--- Data ---

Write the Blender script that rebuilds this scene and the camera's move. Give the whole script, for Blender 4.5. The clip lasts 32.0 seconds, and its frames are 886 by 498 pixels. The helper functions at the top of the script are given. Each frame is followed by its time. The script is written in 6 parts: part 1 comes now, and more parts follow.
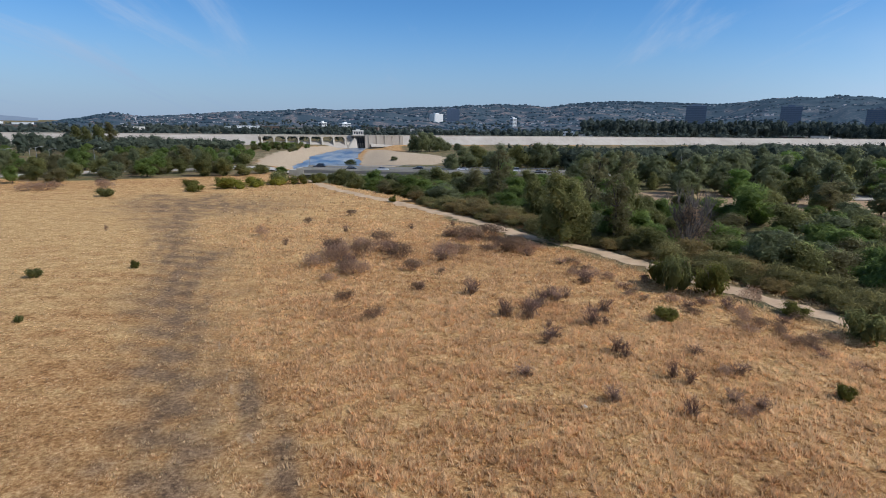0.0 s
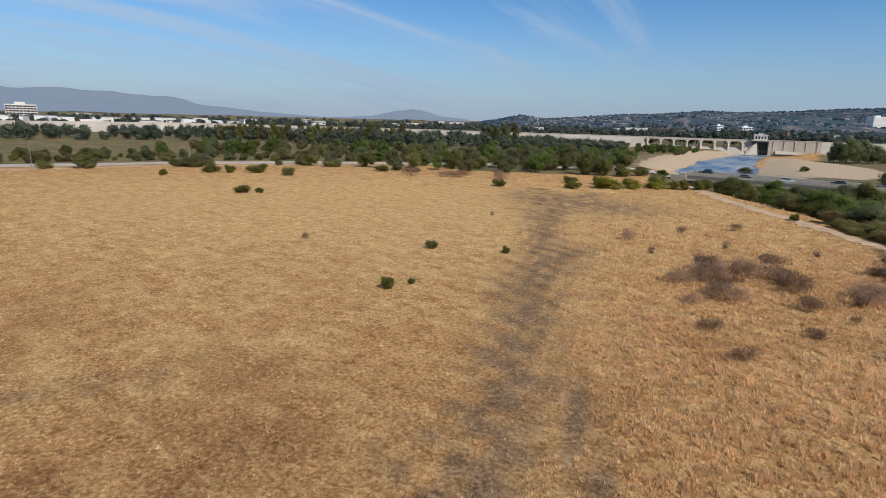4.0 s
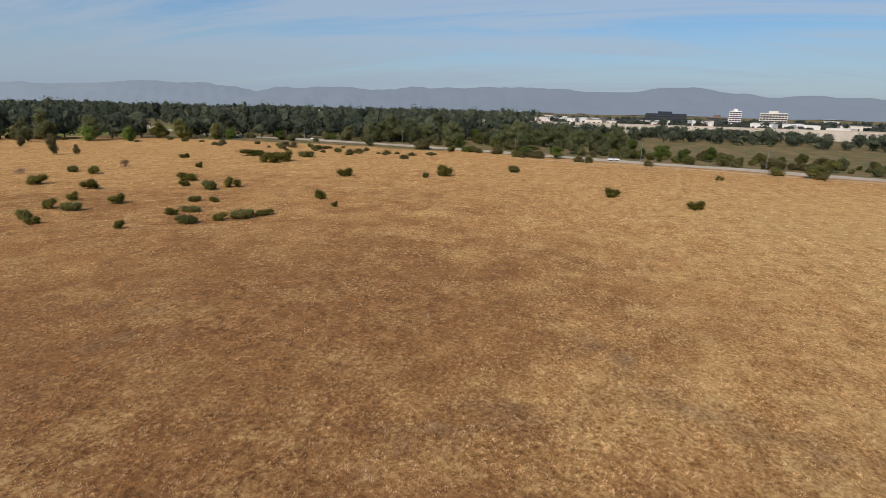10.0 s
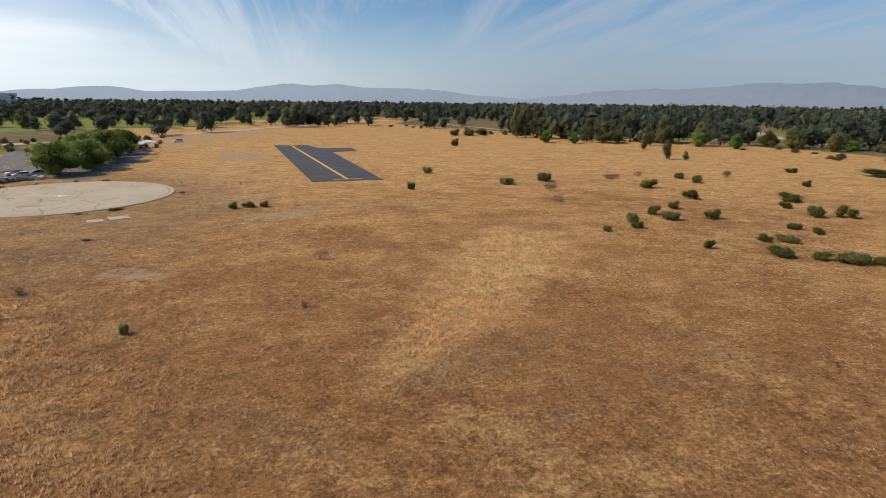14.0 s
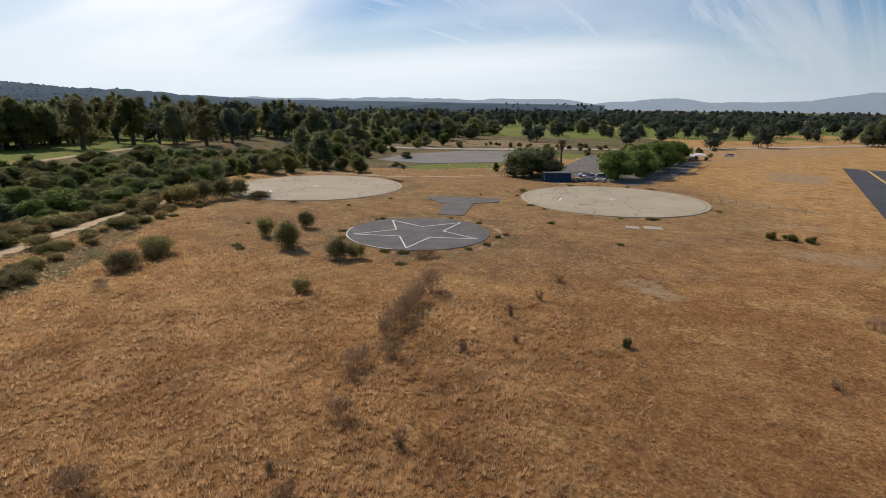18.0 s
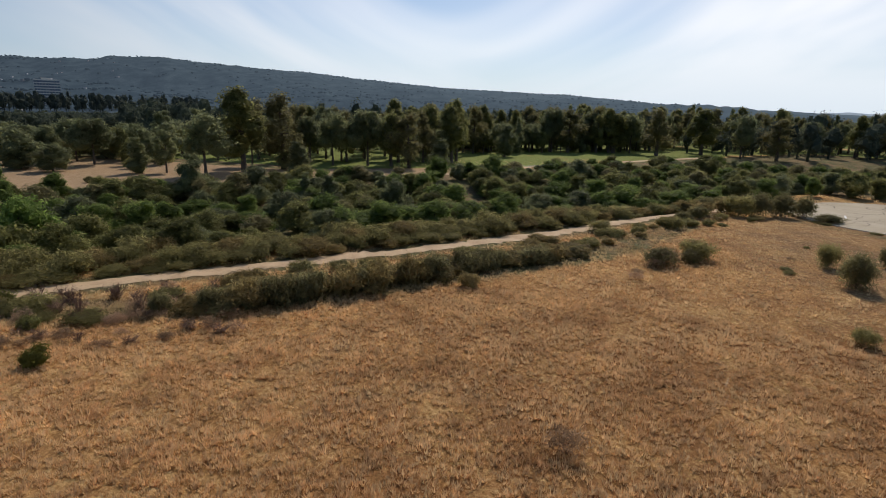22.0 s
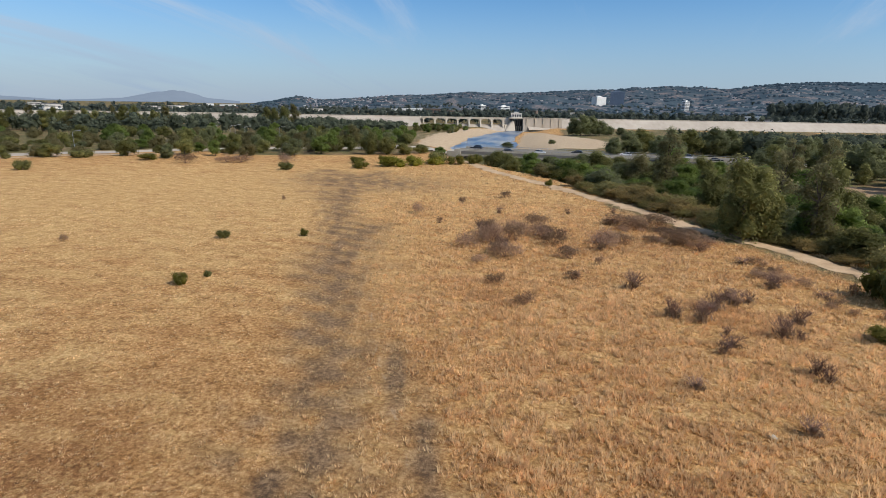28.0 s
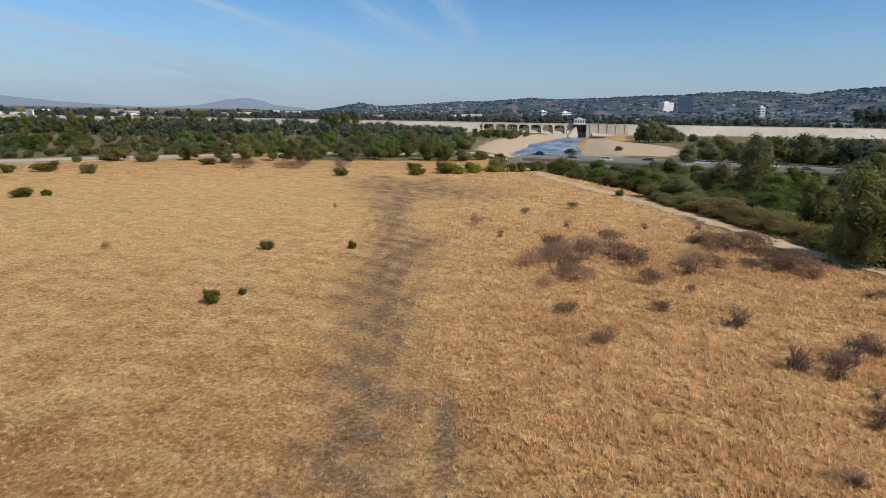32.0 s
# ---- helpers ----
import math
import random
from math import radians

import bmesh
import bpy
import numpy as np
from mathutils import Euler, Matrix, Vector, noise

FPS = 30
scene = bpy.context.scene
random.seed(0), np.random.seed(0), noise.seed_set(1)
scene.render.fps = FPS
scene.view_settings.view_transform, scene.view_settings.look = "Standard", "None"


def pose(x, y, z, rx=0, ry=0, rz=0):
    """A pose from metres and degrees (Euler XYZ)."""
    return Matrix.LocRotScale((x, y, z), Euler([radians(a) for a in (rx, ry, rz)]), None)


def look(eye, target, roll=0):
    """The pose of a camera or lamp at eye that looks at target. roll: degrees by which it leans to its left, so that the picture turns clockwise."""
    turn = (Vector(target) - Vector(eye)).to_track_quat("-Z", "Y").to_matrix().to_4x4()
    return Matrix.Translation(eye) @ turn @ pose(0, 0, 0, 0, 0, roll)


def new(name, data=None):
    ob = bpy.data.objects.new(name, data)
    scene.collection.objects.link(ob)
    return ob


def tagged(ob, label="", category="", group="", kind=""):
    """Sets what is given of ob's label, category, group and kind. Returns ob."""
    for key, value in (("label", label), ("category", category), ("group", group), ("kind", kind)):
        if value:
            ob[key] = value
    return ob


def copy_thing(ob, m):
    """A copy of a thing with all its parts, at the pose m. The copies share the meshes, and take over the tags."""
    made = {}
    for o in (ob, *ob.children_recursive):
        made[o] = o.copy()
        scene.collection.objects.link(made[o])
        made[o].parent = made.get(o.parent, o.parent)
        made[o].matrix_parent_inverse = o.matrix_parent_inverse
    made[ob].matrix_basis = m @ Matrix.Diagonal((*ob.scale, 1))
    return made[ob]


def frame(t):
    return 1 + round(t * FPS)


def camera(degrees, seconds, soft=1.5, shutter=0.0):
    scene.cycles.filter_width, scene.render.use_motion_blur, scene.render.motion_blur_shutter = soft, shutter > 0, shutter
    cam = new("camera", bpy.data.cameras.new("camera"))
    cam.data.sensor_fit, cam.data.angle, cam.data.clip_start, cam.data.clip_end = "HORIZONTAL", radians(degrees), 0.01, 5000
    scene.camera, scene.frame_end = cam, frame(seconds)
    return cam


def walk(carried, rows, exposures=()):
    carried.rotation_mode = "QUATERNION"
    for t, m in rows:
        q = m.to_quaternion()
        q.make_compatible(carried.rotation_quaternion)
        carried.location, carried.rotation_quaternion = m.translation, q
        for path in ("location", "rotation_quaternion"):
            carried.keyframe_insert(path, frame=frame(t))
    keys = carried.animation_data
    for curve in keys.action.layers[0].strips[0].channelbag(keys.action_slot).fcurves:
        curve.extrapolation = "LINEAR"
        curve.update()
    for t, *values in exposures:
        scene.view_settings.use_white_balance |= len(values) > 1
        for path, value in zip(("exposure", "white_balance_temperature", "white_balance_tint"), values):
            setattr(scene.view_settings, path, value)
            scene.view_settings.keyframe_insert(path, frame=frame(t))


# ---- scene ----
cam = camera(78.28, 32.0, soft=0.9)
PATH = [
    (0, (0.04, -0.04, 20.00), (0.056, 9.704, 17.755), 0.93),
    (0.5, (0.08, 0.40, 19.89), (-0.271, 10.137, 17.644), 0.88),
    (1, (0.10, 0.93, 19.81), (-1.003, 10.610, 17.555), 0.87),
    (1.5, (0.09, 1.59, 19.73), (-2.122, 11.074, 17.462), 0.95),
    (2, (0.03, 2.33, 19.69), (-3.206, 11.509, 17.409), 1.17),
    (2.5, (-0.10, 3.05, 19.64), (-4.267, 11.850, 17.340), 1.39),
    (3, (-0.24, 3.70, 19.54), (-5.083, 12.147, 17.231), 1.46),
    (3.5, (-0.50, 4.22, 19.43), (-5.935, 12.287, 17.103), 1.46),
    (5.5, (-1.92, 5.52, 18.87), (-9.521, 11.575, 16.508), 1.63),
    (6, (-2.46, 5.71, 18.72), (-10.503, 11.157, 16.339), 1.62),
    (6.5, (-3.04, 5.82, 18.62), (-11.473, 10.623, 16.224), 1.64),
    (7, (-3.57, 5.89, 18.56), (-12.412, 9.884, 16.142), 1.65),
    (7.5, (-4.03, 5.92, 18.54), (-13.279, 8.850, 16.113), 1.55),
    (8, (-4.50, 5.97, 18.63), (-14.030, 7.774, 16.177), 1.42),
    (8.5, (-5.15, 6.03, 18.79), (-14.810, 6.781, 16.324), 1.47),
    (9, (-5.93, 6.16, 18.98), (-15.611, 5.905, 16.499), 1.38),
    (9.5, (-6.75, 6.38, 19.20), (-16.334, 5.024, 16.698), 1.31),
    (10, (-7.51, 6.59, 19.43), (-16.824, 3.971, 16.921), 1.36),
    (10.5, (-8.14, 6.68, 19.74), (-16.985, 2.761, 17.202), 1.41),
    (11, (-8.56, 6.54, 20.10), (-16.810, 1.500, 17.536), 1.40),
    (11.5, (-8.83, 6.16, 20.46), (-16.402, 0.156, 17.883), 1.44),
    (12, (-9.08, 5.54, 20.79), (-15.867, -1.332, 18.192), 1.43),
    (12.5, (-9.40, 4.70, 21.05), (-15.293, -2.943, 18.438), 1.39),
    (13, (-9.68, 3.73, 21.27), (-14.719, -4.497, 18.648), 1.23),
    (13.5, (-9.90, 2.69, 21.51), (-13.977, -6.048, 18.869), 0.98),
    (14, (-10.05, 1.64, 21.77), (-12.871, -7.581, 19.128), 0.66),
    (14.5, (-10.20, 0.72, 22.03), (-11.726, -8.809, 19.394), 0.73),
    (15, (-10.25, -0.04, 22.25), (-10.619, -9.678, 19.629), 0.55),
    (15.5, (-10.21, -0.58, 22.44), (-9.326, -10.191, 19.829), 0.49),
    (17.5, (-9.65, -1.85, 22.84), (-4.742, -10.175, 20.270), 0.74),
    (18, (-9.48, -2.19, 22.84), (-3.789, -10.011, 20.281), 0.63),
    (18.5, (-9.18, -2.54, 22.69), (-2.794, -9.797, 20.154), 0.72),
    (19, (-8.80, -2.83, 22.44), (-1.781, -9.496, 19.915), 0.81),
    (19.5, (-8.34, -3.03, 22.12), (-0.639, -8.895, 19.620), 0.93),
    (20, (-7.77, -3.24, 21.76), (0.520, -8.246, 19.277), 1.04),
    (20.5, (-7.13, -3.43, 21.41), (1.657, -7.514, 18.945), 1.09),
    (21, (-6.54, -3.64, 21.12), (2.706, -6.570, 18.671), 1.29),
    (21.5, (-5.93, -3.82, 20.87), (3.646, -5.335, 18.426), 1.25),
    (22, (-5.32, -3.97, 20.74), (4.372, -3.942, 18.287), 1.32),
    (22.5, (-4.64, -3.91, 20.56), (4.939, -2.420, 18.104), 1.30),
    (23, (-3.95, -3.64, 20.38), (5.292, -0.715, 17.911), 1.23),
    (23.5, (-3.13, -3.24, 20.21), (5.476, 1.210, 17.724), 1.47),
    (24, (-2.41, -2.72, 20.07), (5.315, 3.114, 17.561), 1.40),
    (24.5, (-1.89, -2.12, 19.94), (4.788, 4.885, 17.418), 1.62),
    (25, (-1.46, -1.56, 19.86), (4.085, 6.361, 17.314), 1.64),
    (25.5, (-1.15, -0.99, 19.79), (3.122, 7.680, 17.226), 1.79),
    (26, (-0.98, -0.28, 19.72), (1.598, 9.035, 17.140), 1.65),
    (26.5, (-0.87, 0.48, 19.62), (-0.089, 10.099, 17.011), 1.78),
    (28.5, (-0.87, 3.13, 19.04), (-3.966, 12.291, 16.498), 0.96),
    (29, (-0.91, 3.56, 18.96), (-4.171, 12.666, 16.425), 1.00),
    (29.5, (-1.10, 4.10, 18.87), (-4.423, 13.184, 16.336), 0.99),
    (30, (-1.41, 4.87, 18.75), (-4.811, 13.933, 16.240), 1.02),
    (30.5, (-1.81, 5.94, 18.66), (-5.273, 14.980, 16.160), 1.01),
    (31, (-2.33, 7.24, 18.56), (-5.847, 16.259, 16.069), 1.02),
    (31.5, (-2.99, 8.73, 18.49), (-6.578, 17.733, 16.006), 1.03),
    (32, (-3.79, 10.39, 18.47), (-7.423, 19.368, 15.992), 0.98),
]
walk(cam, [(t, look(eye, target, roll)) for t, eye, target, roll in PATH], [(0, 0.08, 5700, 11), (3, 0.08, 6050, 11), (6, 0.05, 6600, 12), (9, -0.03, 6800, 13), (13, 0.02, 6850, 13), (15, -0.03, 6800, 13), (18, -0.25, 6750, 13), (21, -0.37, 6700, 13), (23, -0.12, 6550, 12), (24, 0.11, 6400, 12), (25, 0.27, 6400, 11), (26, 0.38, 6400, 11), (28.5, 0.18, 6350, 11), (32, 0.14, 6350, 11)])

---

→ **Exercise requirements**
Print the lines from the line containing "random.seed(0), np.random.seed(0), noise.seed_set(1)" to the line containing "of a camera", both ends included, exactly and with nothing added.

→ **Written solution**
random.seed(0), np.random.seed(0), noise.seed_set(1)
scene.render.fps = FPS
scene.view_settings.view_transform, scene.view_settings.look = "Standard", "None"


def pose(x, y, z, rx=0, ry=0, rz=0):
    """A pose from metres and degrees (Euler XYZ)."""
    return Matrix.LocRotScale((x, y, z), Euler([radians(a) for a in (rx, ry, rz)]), None)


def look(eye, target, roll=0):
    """The pose of a camera or lamp at eye that looks at target. roll: degrees by which it leans to its left, so that the picture turns clockwise."""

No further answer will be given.